THE EXERCISE:
Each line containing the word "with" must be reported.

INFORMATION PROVIDED:
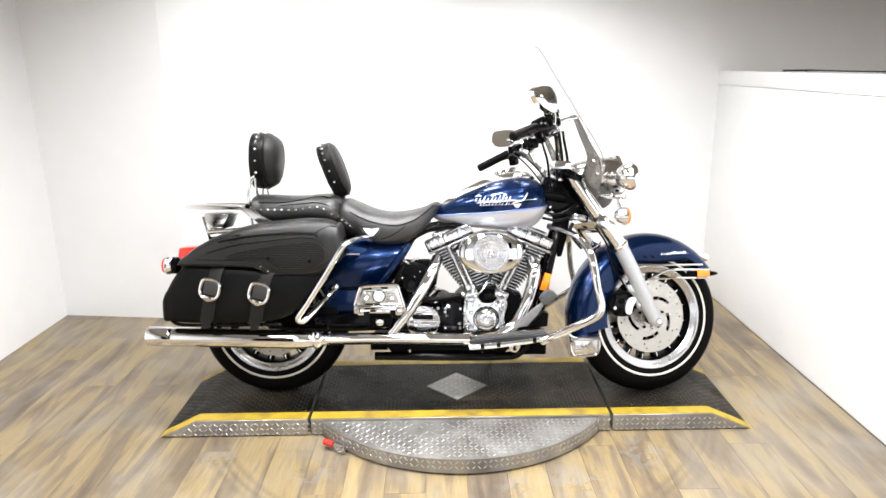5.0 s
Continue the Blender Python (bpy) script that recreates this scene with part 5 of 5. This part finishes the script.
# passenger footboards, folded up, and rider footboards
for s in (-1, 1):
    fb = P("passenger_footboard", prism([(-0.414, 0.404), (-0.412, 0.436), (-0.392, 0.500), (-0.372, 0.520), (-0.245, 0.526), (-0.228, 0.512), (-0.206, 0.440), (-0.205, 0.410), (-0.222, 0.400), (-0.235, 0.425), (-0.385, 0.418), (-0.390, 0.400)], s * 0.255, s * 0.285, 0.006), CHROME, "chrome folded passenger footboard")
    P("rim", tube([(x, s * 0.288, z) for x, z in ((-0.408, 0.440), (-0.390, 0.495), (-0.370, 0.514), (-0.248, 0.519), (-0.232, 0.508), (-0.212, 0.440))], 0.006, 8, 3), CHROME, "", fb)
    P("cross_rib", box((-0.310, s * 0.289, 0.434), (0.20, 0.010, 0.010), 0.003), CHROME, "", fb)
    P("plate", prism([(-0.390, 0.446), (-0.375, 0.500), (-0.245, 0.505), (-0.228, 0.446)], s * 0.2845, s * 0.2865, 0.0008), STEEL, "", fb)
    for z, l in ((0.452, 0.040), (0.463, 0.038), (0.474, 0.036), (0.485, 0.034), (0.496, 0.110)):
        for x in ((-0.360, -0.262) if z < 0.49 else (-0.310,)):
            P("tread_bar", box((x, s * 0.290, z), (l, 0.008, 0.005), 0.002), CHROME, "", fb)
    for x in (-0.362, -0.258):
        P("tread_stud", rod((x, s * 0.286, 0.468), (x, s * 0.297, 0.468), 0.009, 12), CHROME, "", fb)
    for x in (-0.385, -0.232):
        P("hinge_block", box((x, s * 0.276, 0.412), (0.026, 0.030, 0.030), 0.005), CHROME, "", fb)
    P("hinge_bar", box((-0.308, s * 0.282, 0.413), (0.085, 0.016, 0.016), 0.004), CHROME, "", fb)
    P("boss_backing", rod((-0.310, s * 0.284, 0.476), (-0.310, s * 0.2885, 0.476), 0.027, 24), BLACK_SATIN, "", fb)
    P("boss", join(rod((-0.310, s * 0.286, 0.476), (-0.310, s * 0.294, 0.476), 0.024, 24), rod((-0.310, s * 0.293, 0.476), (-0.310, s * 0.299, 0.476), 0.012, 20)), CHROME_CAST, "round boss", fb)
    P("hinge", join(box((-0.30, s * 0.270, 0.405), (0.105, 0.028, 0.020), 0.005), rod((-0.375, s * 0.275, 0.408), (-0.225, s * 0.275, 0.408), 0.008, 10)), BLACK_GLOSS, "", fb)
    P("pivot", ball((-0.312, s * 0.262, 0.365), 0.020, 8), CHROME_WORN, "", fb)
    P("mount_arm", box((-0.312, s * 0.22, 0.365), (0.09, 0.09, 0.05), 0.012), BLACK_SATIN, "", fb)
    rb = P("rider_footboard", prism([(0.060, 0.270), (0.060, 0.284), (0.20, 0.300), (0.365, 0.314), (0.382, 0.304), (0.372, 0.294), (0.20, 0.280)], s * 0.225, s * 0.285, 0.004), FOOT_RUBBER, "grey-black rubber-topped rider footboard")
    P("edge_rail", tube([(0.052, s * 0.286, 0.262), (0.15, s * 0.288, 0.268), (0.28, s * 0.288, 0.284), (0.375, s * 0.283, 0.298), (0.388, s * 0.26, 0.30)], 0.0115, 10), CHROME, "chrome edge rail", rb)
    for k in range(4):
        P("tread_rib", tube([(0.072, s * (0.234 + 0.013 * k), 0.287), (0.20, s * (0.234 + 0.013 * k), 0.302), (0.362, s * (0.234 + 0.013 * k), 0.316)], 0.0028, 6, 2), FOOT_RUBBER, "", rb)
    P("inner_rail", tube([(0.060, s * 0.222, 0.288), (0.20, s * 0.222, 0.303), (0.365, s * 0.222, 0.317)], 0.005, 8, 3), CHROME, "", rb)
    for bx, bz in ((0.105, 0.268), (0.17, 0.274), (0.315, 0.292)):
        P("rail_clip", box((bx, s * 0.297, bz), (0.016, 0.010, 0.020), 0.003), BLACK_GLOSS, "", rb)
    P("hanger", prism(smooth2([(0.215, 0.275), (0.218, 0.248), (0.236, 0.236), (0.254, 0.248), (0.258, 0.278)]), s * 0.268, s * 0.278, 0.002), CHROME, "", rb)
    P("hanger_bolt", rod((0.236, s * 0.276, 0.252), (0.236, s * 0.284, 0.252), 0.008, 10), BLACK_GLOSS, "", rb)
pedal = P("brake_pedal", prism([(0.236, 0.328), (0.270, 0.366), (0.312, 0.403), (0.350, 0.434), (0.360, 0.420), (0.333, 0.382), (0.294, 0.335)], -0.236, -0.222, 0.005), PEDAL_GREY, "satin grey brake pedal with rubber pad")
P("pedal_pad", prism(smooth2([(0.345, 0.455), (0.374, 0.484), (0.405, 0.474), (0.404, 0.456), (0.366, 0.428), (0.348, 0.436)]), -0.262, -0.205, 0.008), PAD_RUBBER, "grey rubber pedal pad", pedal)
P("cover_box", prism([(0.30, 0.315), (0.36, 0.385), (0.385, 0.380), (0.380, 0.325)], -0.20, -0.13, 0.006), BLACK_SATIN, "", pedal)

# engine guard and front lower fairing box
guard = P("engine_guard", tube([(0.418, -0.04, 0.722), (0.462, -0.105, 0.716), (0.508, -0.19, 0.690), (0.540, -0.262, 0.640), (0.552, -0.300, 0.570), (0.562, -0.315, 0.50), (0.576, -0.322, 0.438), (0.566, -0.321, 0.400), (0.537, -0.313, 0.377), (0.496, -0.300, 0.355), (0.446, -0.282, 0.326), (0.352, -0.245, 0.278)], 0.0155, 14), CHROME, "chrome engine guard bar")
P("guard_half", tube([(0.418, 0.04, 0.722), (0.462, 0.105, 0.716), (0.508, 0.19, 0.690), (0.540, 0.262, 0.640), (0.552, 0.300, 0.570), (0.562, 0.315, 0.50), (0.576, 0.322, 0.438), (0.566, 0.321, 0.400), (0.537, 0.313, 0.377), (0.496, 0.300, 0.355), (0.446, 0.282, 0.326), (0.352, 0.245, 0.278)], 0.0155, 14), CHROME, "", guard)
for s in (-1, 1):
    P("guard_foot", rod((0.346, s * 0.243, 0.275), (0.378, s * 0.256, 0.291), 0.021, 14), ALU, "", guard)
sp = P("lower_box", prism([(0.478, 0.200), (0.474, 0.276), (0.482, 0.284), (0.590, 0.286), (0.598, 0.279), (0.599, 0.238), (0.592, 0.214), (0.572, 0.199)], -0.215, -0.075, 0.008), CHROME_CAST, "chrome box below the front fender")
P("box_panel", box((0.536, -0.217, 0.243), (0.088, 0.006, 0.056), 0.006), CHROME_CAST, "", sp)
P("box_frame", tube([(x, -0.219, z) for x, z in ((0.486, 0.208), (0.484, 0.274), (0.586, 0.277), (0.591, 0.270), (0.591, 0.240), (0.585, 0.220), (0.568, 0.208))], 0.005, 8, 3, True), CHROME, "", sp)
P("box_boss", lathe([(0.0, -0.010), (0.012, -0.010), (0.016, 0.0)], (0.556, -0.219, 0.246), (0, 1, 0), 16), CHROME, "", sp)
for z in (0.226, 0.238, 0.250, 0.262):
    P("box_rib", box((0.505, -0.2205, z), (0.026, 0.005, 0.005), 0.001), CHROME, "", sp)

# ---- floor planks ----
PW, PL = 0.152, 1.22
plank_mesh = {}
rng = random.Random(5)


def plank(x0, y0, y1, w):
    key = (round(y1 - y0, 3), round(w, 3))
    if key not in plank_mesh:
        bm = bmesh.new()
        l, e = y1 - y0, 0.0007
        low = [bm.verts.new(p) for p in ((e / 2, e / 2, -0.0095), (w - e / 2, e / 2, -0.0095), (w - e / 2, l - e / 2, -0.0095), (e / 2, l - e / 2, -0.0095))]
        mid = [bm.verts.new((v.co.x, v.co.y, -0.0008)) for v in low]
        top = [bm.verts.new((x, y, 0.0)) for x, y in ((e, e), (w - e, e), (w - e, l - e), (e, l - e))]
        bm.faces.new(top)
        for a, b in ((low, mid), (mid, top)):
            for i in range(4):
                bm.faces.new((a[i], a[(i + 1) % 4], b[(i + 1) % 4], b[i]))
        plank_mesh[key] = finish(bm, "plank", PLANK, 12)
    ob = new("plank", plank_mesh[key])
    ob.location = (x0, y0, 0)
    ob.parent = ft
    return ob


x = LEFT
while x < RIGHT - 0.02:
    w = min(PW, RIGHT - x)
    y = -3.3 - rng.choice((0.0, 0.31, 0.61, 0.92))
    while y < BACK - 0.01:
        plank(x, max(y, -3.6), min(y + PL, BACK + 0.05), w)
        y += PL
    x += PW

TASK ANSWER:
Continue the Blender Python (bpy) script that recreates this scene with part 5 of 5. This part finishes the script.
pedal = P("brake_pedal", prism([(0.236, 0.328), (0.270, 0.366), (0.312, 0.403), (0.350, 0.434), (0.360, 0.420), (0.333, 0.382), (0.294, 0.335)], -0.236, -0.222, 0.005), PEDAL_GREY, "satin grey brake pedal with rubber pad")